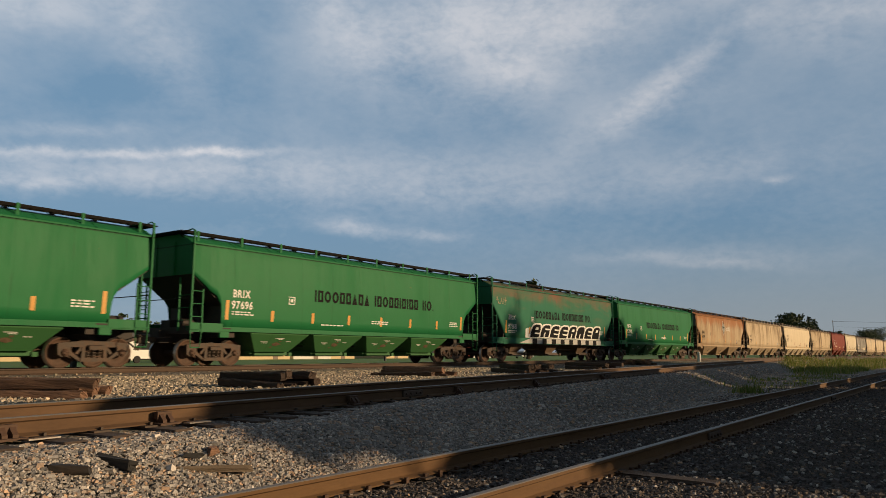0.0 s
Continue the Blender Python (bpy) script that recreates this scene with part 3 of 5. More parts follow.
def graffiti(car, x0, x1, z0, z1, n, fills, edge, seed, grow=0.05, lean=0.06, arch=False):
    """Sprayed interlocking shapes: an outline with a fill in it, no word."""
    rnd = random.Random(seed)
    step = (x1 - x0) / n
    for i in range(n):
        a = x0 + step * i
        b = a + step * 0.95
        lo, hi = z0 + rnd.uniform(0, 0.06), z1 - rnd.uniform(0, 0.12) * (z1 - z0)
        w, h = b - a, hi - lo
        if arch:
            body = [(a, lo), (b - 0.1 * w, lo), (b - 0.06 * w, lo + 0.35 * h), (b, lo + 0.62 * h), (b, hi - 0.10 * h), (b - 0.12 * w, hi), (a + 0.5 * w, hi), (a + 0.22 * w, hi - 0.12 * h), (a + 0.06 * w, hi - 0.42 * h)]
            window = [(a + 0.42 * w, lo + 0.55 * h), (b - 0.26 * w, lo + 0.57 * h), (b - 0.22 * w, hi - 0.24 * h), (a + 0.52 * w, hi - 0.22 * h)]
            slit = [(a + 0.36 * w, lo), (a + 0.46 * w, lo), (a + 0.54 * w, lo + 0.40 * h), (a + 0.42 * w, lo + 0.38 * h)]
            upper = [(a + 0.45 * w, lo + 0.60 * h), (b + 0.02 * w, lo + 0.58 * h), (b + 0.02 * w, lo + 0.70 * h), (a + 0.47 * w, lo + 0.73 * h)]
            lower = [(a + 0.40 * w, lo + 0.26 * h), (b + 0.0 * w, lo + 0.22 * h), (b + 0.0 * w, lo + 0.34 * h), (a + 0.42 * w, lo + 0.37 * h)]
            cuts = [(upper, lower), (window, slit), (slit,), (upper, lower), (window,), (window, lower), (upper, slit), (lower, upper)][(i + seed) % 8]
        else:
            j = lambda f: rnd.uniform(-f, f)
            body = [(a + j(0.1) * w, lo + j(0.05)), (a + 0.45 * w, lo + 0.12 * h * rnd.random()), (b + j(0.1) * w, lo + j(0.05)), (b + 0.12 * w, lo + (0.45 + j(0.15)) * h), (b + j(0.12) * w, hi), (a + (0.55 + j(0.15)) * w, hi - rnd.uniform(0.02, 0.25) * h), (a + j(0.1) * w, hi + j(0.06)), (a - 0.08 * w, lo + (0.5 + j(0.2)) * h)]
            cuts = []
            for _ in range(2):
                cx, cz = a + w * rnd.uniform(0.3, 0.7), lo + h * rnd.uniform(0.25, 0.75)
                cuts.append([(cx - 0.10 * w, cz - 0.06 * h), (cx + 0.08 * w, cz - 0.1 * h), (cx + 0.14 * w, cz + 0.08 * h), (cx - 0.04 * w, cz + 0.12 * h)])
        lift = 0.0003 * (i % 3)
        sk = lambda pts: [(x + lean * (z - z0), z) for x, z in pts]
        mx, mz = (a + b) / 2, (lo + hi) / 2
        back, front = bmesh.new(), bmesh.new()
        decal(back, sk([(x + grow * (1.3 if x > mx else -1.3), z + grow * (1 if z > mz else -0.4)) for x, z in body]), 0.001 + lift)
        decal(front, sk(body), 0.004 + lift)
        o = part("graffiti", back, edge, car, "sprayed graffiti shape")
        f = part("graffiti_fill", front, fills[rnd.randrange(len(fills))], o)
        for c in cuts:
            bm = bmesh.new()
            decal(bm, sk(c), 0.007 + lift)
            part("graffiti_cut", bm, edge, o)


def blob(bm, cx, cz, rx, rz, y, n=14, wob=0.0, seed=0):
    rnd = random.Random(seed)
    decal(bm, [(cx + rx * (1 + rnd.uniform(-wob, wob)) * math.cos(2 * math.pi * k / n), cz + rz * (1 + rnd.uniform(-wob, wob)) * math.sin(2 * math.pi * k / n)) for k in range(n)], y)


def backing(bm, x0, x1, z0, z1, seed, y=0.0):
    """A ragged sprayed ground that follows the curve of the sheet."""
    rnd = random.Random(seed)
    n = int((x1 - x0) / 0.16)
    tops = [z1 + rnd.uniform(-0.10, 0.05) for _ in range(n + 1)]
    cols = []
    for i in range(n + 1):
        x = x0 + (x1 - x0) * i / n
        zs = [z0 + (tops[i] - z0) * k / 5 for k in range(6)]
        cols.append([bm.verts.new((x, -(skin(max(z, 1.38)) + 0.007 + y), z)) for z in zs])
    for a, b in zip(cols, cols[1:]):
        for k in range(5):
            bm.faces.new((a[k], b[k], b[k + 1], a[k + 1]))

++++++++

## PROBLEM
Transcribe the full listing above exactly, with the images removed.

## ANSWER TO THE PROBLEM
0.0 s
Continue the Blender Python (bpy) script that recreates this scene with part 3 of 5. More parts follow.
def graffiti(car, x0, x1, z0, z1, n, fills, edge, seed, grow=0.05, lean=0.06, arch=False):
    """Sprayed interlocking shapes: an outline with a fill in it, no word."""
    rnd = random.Random(seed)
    step = (x1 - x0) / n
    for i in range(n):
        a = x0 + step * i
        b = a + step * 0.95
        lo, hi = z0 + rnd.uniform(0, 0.06), z1 - rnd.uniform(0, 0.12) * (z1 - z0)
        w, h = b - a, hi - lo
        if arch:
            body = [(a, lo), (b - 0.1 * w, lo), (b - 0.06 * w, lo + 0.35 * h), (b, lo + 0.62 * h), (b, hi - 0.10 * h), (b - 0.12 * w, hi), (a + 0.5 * w, hi), (a + 0.22 * w, hi - 0.12 * h), (a + 0.06 * w, hi - 0.42 * h)]
            window = [(a + 0.42 * w, lo + 0.55 * h), (b - 0.26 * w, lo + 0.57 * h), (b - 0.22 * w, hi - 0.24 * h), (a + 0.52 * w, hi - 0.22 * h)]
            slit = [(a + 0.36 * w, lo), (a + 0.46 * w, lo), (a + 0.54 * w, lo + 0.40 * h), (a + 0.42 * w, lo + 0.38 * h)]
            upper = [(a + 0.45 * w, lo + 0.60 * h), (b + 0.02 * w, lo + 0.58 * h), (b + 0.02 * w, lo + 0.70 * h), (a + 0.47 * w, lo + 0.73 * h)]
            lower = [(a + 0.40 * w, lo + 0.26 * h), (b + 0.0 * w, lo + 0.22 * h), (b + 0.0 * w, lo + 0.34 * h), (a + 0.42 * w, lo + 0.37 * h)]
            cuts = [(upper, lower), (window, slit), (slit,), (upper, lower), (window,), (window, lower), (upper, slit), (lower, upper)][(i + seed) % 8]
        else:
            j = lambda f: rnd.uniform(-f, f)
            body = [(a + j(0.1) * w, lo + j(0.05)), (a + 0.45 * w, lo + 0.12 * h * rnd.random()), (b + j(0.1) * w, lo + j(0.05)), (b + 0.12 * w, lo + (0.45 + j(0.15)) * h), (b + j(0.12) * w, hi), (a + (0.55 + j(0.15)) * w, hi - rnd.uniform(0.02, 0.25) * h), (a + j(0.1) * w, hi + j(0.06)), (a - 0.08 * w, lo + (0.5 + j(0.2)) * h)]
            cuts = []
            for _ in range(2):
                cx, cz = a + w * rnd.uniform(0.3, 0.7), lo + h * rnd.uniform(0.25, 0.75)
                cuts.append([(cx - 0.10 * w, cz - 0.06 * h), (cx + 0.08 * w, cz - 0.1 * h), (cx + 0.14 * w, cz + 0.08 * h), (cx - 0.04 * w, cz + 0.12 * h)])
        lift = 0.0003 * (i % 3)
        sk = lambda pts: [(x + lean * (z - z0), z) for x, z in pts]
        mx, mz = (a + b) / 2, (lo + hi) / 2
        back, front = bmesh.new(), bmesh.new()
        decal(back, sk([(x + grow * (1.3 if x > mx else -1.3), z + grow * (1 if z > mz else -0.4)) for x, z in body]), 0.001 + lift)
        decal(front, sk(body), 0.004 + lift)
        o = part("graffiti", back, edge, car, "sprayed graffiti shape")
        f = part("graffiti_fill", front, fills[rnd.randrange(len(fills))], o)
        for c in cuts:
            bm = bmesh.new()
            decal(bm, sk(c), 0.007 + lift)
            part("graffiti_cut", bm, edge, o)


def blob(bm, cx, cz, rx, rz, y, n=14, wob=0.0, seed=0):
    rnd = random.Random(seed)
    decal(bm, [(cx + rx * (1 + rnd.uniform(-wob, wob)) * math.cos(2 * math.pi * k / n), cz + rz * (1 + rnd.uniform(-wob, wob)) * math.sin(2 * math.pi * k / n)) for k in range(n)], y)


def backing(bm, x0, x1, z0, z1, seed, y=0.0):
    """A ragged sprayed ground that follows the curve of the sheet."""
    rnd = random.Random(seed)
    n = int((x1 - x0) / 0.16)
    tops = [z1 + rnd.uniform(-0.10, 0.05) for _ in range(n + 1)]
    cols = []
    for i in range(n + 1):
        x = x0 + (x1 - x0) * i / n
        zs = [z0 + (tops[i] - z0) * k / 5 for k in range(6)]
        cols.append([bm.verts.new((x, -(skin(max(z, 1.38)) + 0.007 + y), z)) for z in zs])
    for a, b in zip(cols, cols[1:]):
        for k in range(5):
            bm.faces.new((a[k], b[k], b[k + 1], a[k + 1]))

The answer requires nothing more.